Ketika akhirnya Orba jatuh, peran politik NU menguat bersamaan dengan bangkitnya popularitas KH. Abdurrahman Wahid sebagai antitesis Soeharto. NU melahirkan partai politiknya sendiri, yaitu Partai Kebangkitan Bangsa, dan berhasil meraih suara 12,6%.

Dilema NU sekarang ini berkaitan dengan sikap Ketum PBNU Yahya Cholil Staquf yang sangat anti-politik identitas. Yahya sangat konsisten dalam hal ini, ia melawan penggunaan identitas NU bahkan oleh PKB, partai yang dilahirkan NU.

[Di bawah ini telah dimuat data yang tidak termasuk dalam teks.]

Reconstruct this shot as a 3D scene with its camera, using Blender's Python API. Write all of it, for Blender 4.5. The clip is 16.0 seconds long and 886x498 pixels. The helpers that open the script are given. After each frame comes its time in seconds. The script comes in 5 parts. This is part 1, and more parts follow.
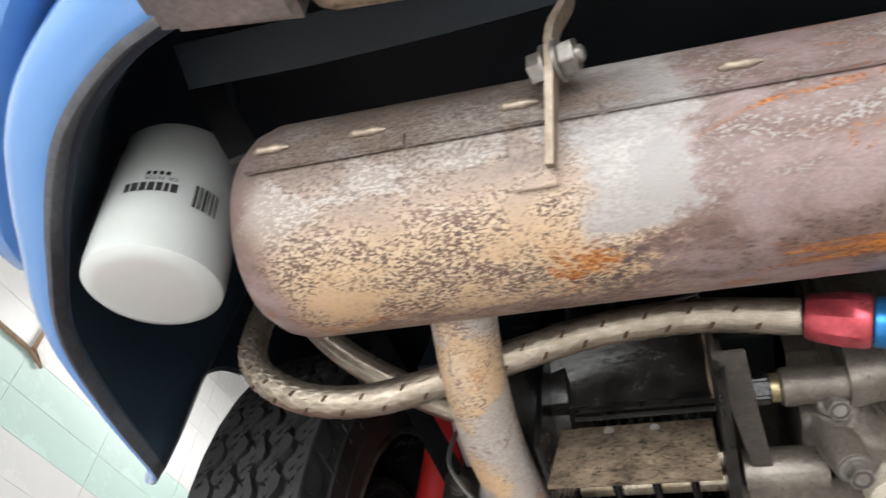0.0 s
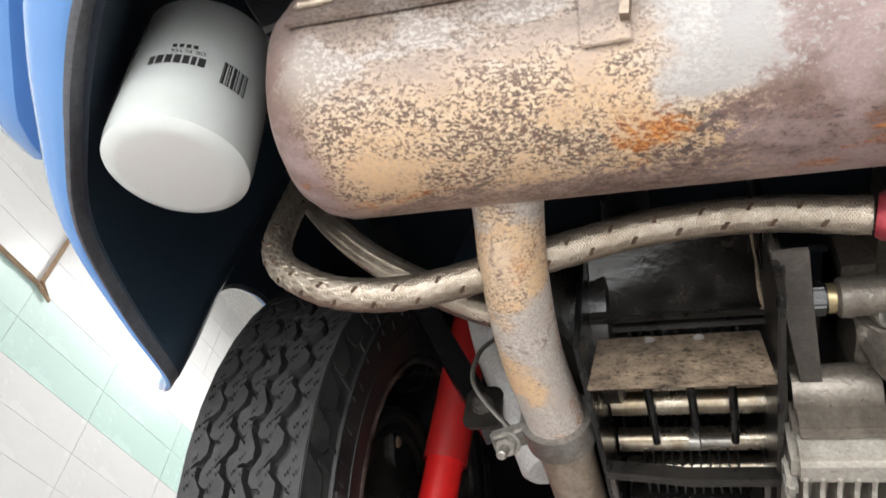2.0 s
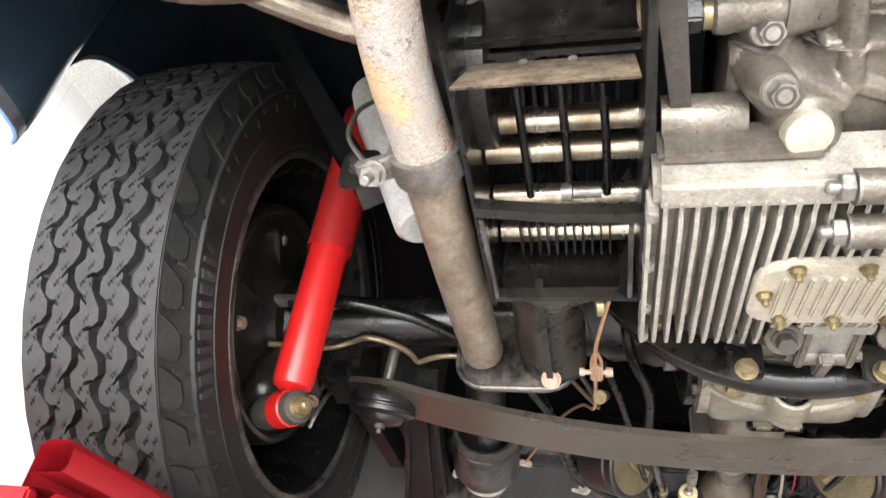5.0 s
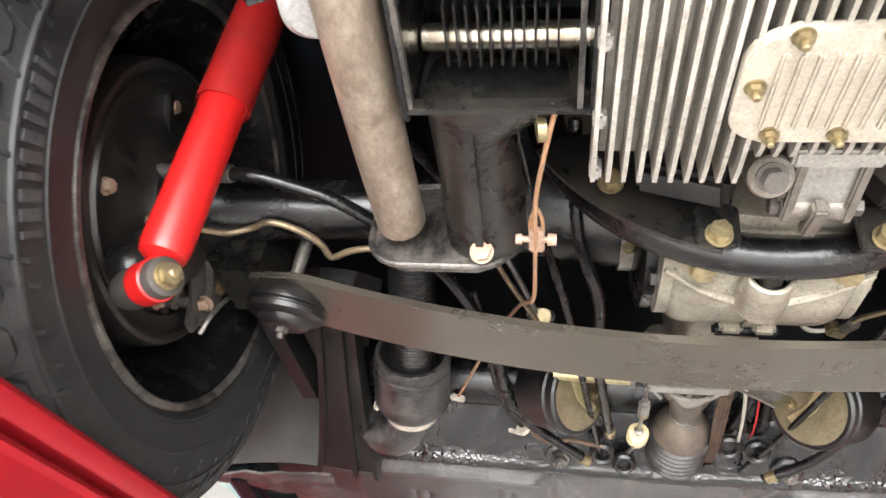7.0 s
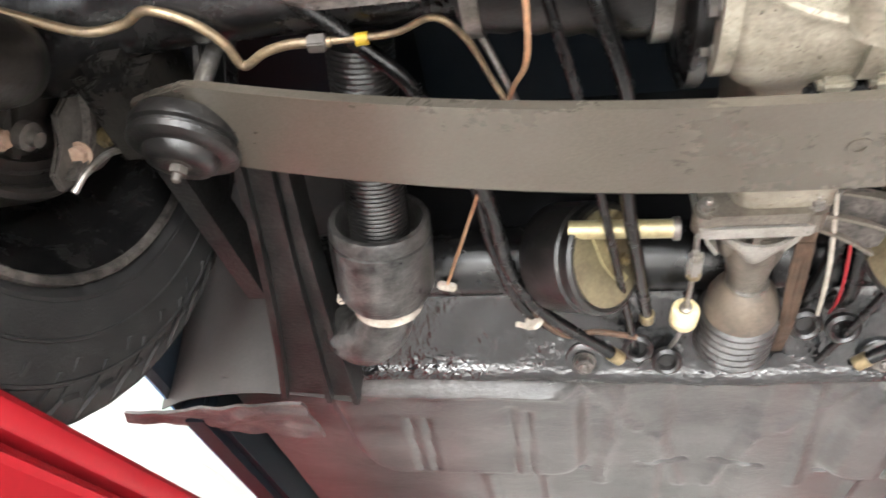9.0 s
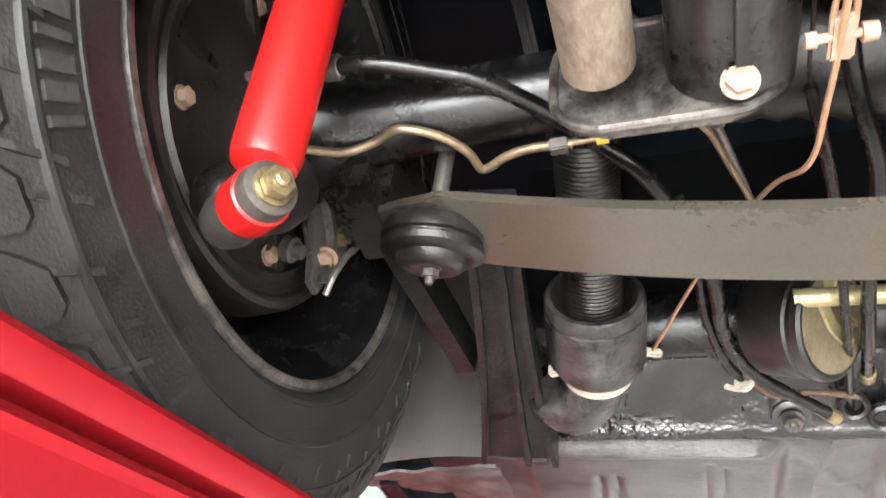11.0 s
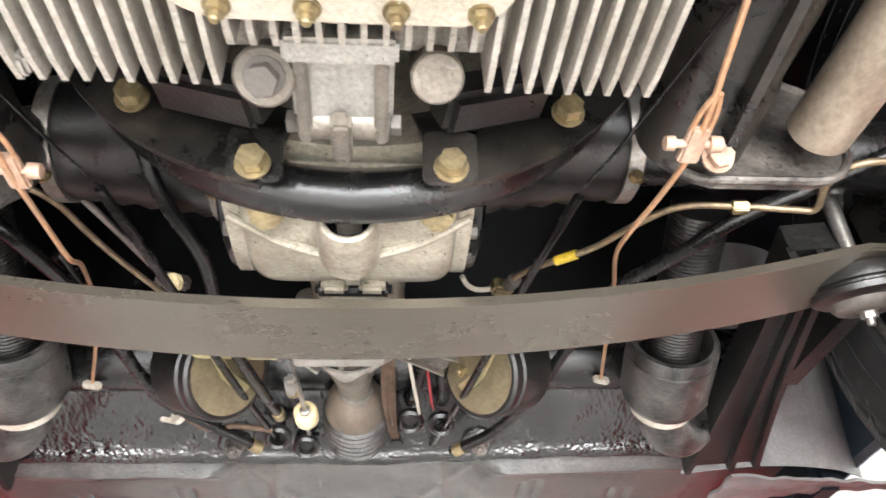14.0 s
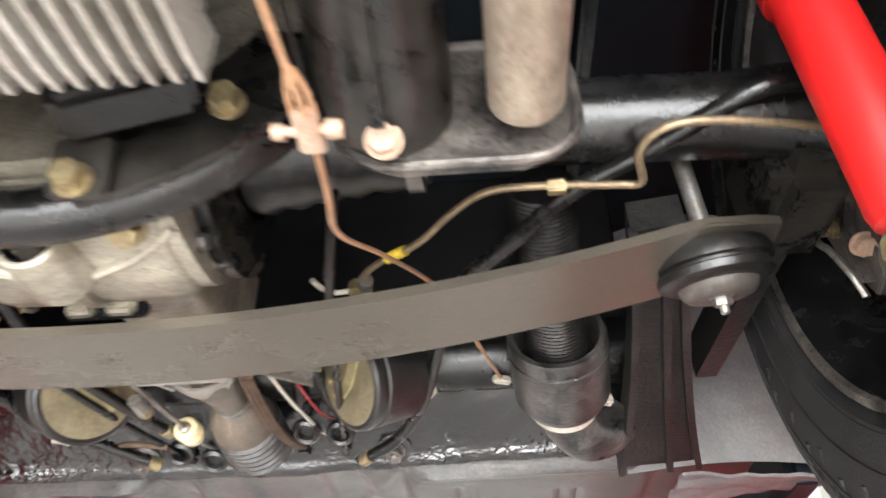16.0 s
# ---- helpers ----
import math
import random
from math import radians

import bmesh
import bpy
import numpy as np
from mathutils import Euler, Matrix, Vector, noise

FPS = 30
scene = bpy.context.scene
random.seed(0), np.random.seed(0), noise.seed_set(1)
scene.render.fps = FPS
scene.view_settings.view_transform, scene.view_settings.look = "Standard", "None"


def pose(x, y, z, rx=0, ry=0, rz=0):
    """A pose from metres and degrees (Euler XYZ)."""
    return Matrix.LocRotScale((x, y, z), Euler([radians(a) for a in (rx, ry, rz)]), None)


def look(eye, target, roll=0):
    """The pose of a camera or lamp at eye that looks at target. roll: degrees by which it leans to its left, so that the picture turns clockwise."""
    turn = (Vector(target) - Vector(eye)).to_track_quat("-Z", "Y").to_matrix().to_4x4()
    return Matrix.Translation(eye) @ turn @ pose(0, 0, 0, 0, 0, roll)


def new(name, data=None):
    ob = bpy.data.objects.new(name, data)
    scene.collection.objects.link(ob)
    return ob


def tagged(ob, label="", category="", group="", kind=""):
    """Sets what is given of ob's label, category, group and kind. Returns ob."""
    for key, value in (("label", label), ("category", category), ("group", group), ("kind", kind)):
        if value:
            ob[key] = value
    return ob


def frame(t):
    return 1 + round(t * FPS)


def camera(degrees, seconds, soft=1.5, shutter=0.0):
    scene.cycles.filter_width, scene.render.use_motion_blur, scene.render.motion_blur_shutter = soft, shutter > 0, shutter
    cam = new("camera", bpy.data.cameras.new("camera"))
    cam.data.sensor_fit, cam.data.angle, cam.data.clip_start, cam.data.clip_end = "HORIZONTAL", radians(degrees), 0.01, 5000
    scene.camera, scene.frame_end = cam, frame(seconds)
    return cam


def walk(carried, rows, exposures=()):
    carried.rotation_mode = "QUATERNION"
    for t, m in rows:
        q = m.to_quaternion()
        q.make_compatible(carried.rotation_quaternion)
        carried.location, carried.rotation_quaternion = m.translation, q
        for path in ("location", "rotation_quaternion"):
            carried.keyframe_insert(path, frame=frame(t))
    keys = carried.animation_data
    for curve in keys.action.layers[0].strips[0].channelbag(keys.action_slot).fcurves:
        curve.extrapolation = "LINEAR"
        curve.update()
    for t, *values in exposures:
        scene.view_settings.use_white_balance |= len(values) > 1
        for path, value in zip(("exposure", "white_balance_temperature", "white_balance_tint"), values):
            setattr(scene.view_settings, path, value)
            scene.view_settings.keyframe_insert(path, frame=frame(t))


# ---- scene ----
cam = camera(61.9, 16.0, shutter=0.4)
# The car stands nose-down against its own engine axis; PATH and all car parts are given in car axes (x right, y ahead, z up).
CAR = Matrix.Translation((0, 0, 1.70)) @ pose(0, 0, 0, -6.7) @ Matrix.Translation((0, 0, -1.70))
PATH = [
    (0, (-0.1558, -0.9337, 1.4233), (-0.7428, 0.2152, 2.9515), 12.32),
    (0.5, (-0.1873, -0.9324, 1.4179), (-0.8337, 0.1945, 2.9386), 14.85),
    (1, (-0.1867, -0.9296, 1.4180), (-0.8474, 0.2027, 2.9284), 15.76),
    (1.5, (-0.1835, -0.9087, 1.4158), (-0.8289, 0.2559, 2.9081), 15.51),
    (2, (-0.1908, -0.8873, 1.4103), (-0.8040, 0.3301, 2.8739), 14.53),
    (2.5, (-0.1863, -0.8674, 1.4052), (-0.7583, 0.4042, 2.8390), 13.29),
    (3, (-0.1782, -0.8536, 1.3998), (-0.7020, 0.4800, 2.7953), 11.79),
    (3.5, (-0.1717, -0.8437, 1.3961), (-0.6556, 0.5420, 2.7547), 10.64),
    (4, (-0.1645, -0.8221, 1.3859), (-0.6148, 0.6138, 2.7033), 9.66),
    (4.5, (-0.1665, -0.7982, 1.3699), (-0.5961, 0.6755, 2.6520), 9.13),
    (4.7, (-0.1701, -0.7945, 1.3658), (-0.5990, 0.6892, 2.6365), 9.20),
    (6.8, (-0.1517, -0.6155, 1.3385), (-0.5160, 0.8774, 2.6186), 10.18),
    (7, (-0.1595, -0.5935, 1.3561), (-0.4748, 0.9101, 2.6367), 8.99),
    (7.5, (-0.1540, -0.4992, 1.3859), (-0.4568, 0.9968, 2.6783), 8.46),
    (8, (-0.1361, -0.4165, 1.3923), (-0.4161, 1.1033, 2.6619), 7.13),
    (8.5, (-0.1325, -0.3582, 1.3943), (-0.4241, 1.1778, 2.6415), 6.00),
    (9, (-0.1599, -0.3311, 1.4012), (-0.5110, 1.2091, 2.6277), 5.86),
    (9.5, (-0.2271, -0.3124, 1.4003), (-0.6715, 1.2194, 2.6070), 6.41),
    (10, (-0.2585, -0.3223, 1.4090), (-0.7999, 1.1830, 2.6093), 7.26),
    (10.2, (-0.2688, -0.3377, 1.4113), (-0.8570, 1.1448, 2.6180), 7.78),
    (12.3, (-0.1985, -0.4848, 1.4293), (-0.6652, 0.9681, 2.7220), 4.86),
    (12.5, (-0.1520, -0.4880, 1.4255), (-0.5517, 0.9825, 2.7207), 4.33),
    (13, (-0.0630, -0.4869, 1.4287), (-0.2521, 1.0325, 2.7155), 1.41),
    (13.5, (-0.0131, -0.4818, 1.4306), (0.0002, 1.0639, 2.6997), -1.24),
    (14, (0.0272, -0.4750, 1.4317), (0.1913, 1.0795, 2.6794), -3.11),
    (14.5, (0.0345, -0.4549, 1.4365), (0.2353, 1.1055, 2.6713), -3.41),
    (15, (0.0849, -0.4701, 1.4024), (0.2395, 1.1337, 2.5873), -2.64),
    (15.5, (0.1542, -0.5317, 1.4269), (0.1773, 1.0825, 2.6075), -1.57),
    (16, (0.2617, -0.4342, 1.4767), (0.1826, 1.1518, 2.6925), -1.64),
]
walk(cam, [(t, CAR @ look(eye, target, roll)) for t, eye, target, roll in PATH],
     [(0, -0.15), (1.5, -0.07), (2.5, 0.12), (3.5, 0.47), (4.7, 0.9), (7, 1.5), (9, 1.85), (10.2, 2.0), (12.5, 1.75), (14, 1.65), (16, 1.6)])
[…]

Apa kepentingan Yahya dengan sikap agresifnya atas Islam politik? Sikap Yahya itu bertentangan dengan sejarah Islam karena kalau dikaitkan dengan Islam, sejarah 350 tahun penjajahan Belanda sebenarnya dapat dilihat sebagai 350 tahun sejarah jihad Islam melawan Belanda. Demikian pula Resolusi Jihad yang diserukan oleh KH Hasyim Asy’ari pada 22 Oktober 1945 adalah seruan untuk membela kemerdekaan kalau perlu dengan kekuatan senjata. Islam pada saat itu berfungsi membela integritas negara Republik Indonesia yang baru didirikan. Islam adalah kekuatan pemersatu.

Lantas, kondisi apa yang membuat Yahya berpikir bahwa politik sebagai bagian dari syiar Islam harus dipinggirkan? Kapan Islam dianggap sebagai kekuatan pemecah-belah?***

(Penulis adalah Anggota Komite Eksekutif Koalisi Aksi Menyelamatkan Indonesia).